■ **WHAT TO DO**
Copy out each line exactly; pictures stay out of the copy.

■ **SOURCE DATA**

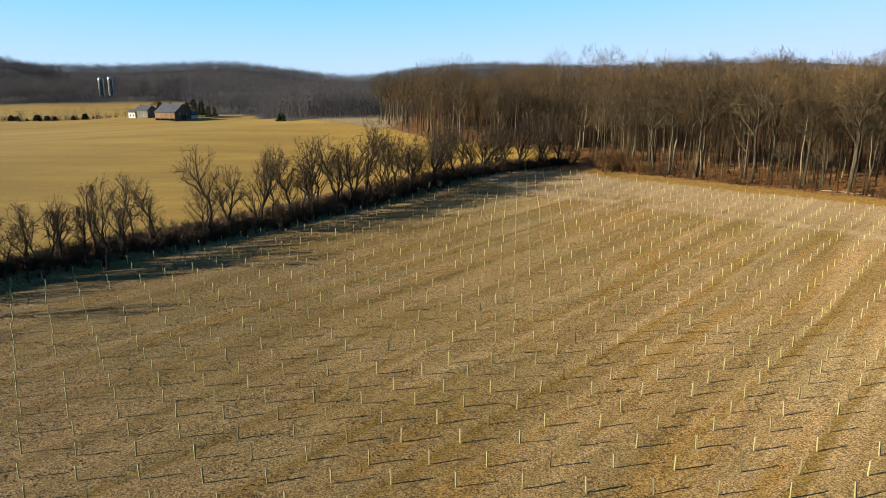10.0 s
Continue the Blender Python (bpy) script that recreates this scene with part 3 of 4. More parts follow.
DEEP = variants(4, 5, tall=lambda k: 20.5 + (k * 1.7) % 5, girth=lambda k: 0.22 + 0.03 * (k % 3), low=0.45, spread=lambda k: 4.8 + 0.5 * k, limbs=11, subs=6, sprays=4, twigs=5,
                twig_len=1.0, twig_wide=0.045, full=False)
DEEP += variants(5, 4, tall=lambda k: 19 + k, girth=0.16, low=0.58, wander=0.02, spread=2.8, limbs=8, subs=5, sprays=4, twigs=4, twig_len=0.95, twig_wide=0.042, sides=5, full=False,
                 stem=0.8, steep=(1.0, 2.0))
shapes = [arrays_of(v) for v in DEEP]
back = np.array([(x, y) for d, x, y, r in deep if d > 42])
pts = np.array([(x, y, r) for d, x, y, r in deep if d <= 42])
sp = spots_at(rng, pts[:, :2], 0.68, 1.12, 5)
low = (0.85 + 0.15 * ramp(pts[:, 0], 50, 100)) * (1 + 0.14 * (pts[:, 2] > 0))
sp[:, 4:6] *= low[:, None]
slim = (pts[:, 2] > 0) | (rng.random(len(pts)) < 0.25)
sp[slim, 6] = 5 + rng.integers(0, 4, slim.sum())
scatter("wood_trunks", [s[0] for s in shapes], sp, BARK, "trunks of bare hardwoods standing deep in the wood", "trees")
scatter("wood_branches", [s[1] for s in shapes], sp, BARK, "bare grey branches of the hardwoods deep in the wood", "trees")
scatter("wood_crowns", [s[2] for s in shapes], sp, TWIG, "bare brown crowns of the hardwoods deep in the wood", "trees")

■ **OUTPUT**
10.0 s
Continue the Blender Python (bpy) script that recreates this scene with part 3 of 4. More parts follow.
DEEP = variants(4, 5, tall=lambda k: 20.5 + (k * 1.7) % 5, girth=lambda k: 0.22 + 0.03 * (k % 3), low=0.45, spread=lambda k: 4.8 + 0.5 * k, limbs=11, subs=6, sprays=4, twigs=5,
                twig_len=1.0, twig_wide=0.045, full=False)
DEEP += variants(5, 4, tall=lambda k: 19 + k, girth=0.16, low=0.58, wander=0.02, spread=2.8, limbs=8, subs=5, sprays=4, twigs=4, twig_len=0.95, twig_wide=0.042, sides=5, full=False,
                 stem=0.8, steep=(1.0, 2.0))
shapes = [arrays_of(v) for v in DEEP]
back = np.array([(x, y) for d, x, y, r in deep if d > 42])
pts = np.array([(x, y, r) for d, x, y, r in deep if d <= 42])
sp = spots_at(rng, pts[:, :2], 0.68, 1.12, 5)
low = (0.85 + 0.15 * ramp(pts[:, 0], 50, 100)) * (1 + 0.14 * (pts[:, 2] > 0))
sp[:, 4:6] *= low[:, None]
slim = (pts[:, 2] > 0) | (rng.random(len(pts)) < 0.25)
sp[slim, 6] = 5 + rng.integers(0, 4, slim.sum())
scatter("wood_trunks", [s[0] for s in shapes], sp, BARK, "trunks of bare hardwoods standing deep in the wood", "trees")
scatter("wood_branches", [s[1] for s in shapes], sp, BARK, "bare grey branches of the hardwoods deep in the wood", "trees")
scatter("wood_crowns", [s[2] for s in shapes], sp, TWIG, "bare brown crowns of the hardwoods deep in the wood", "trees")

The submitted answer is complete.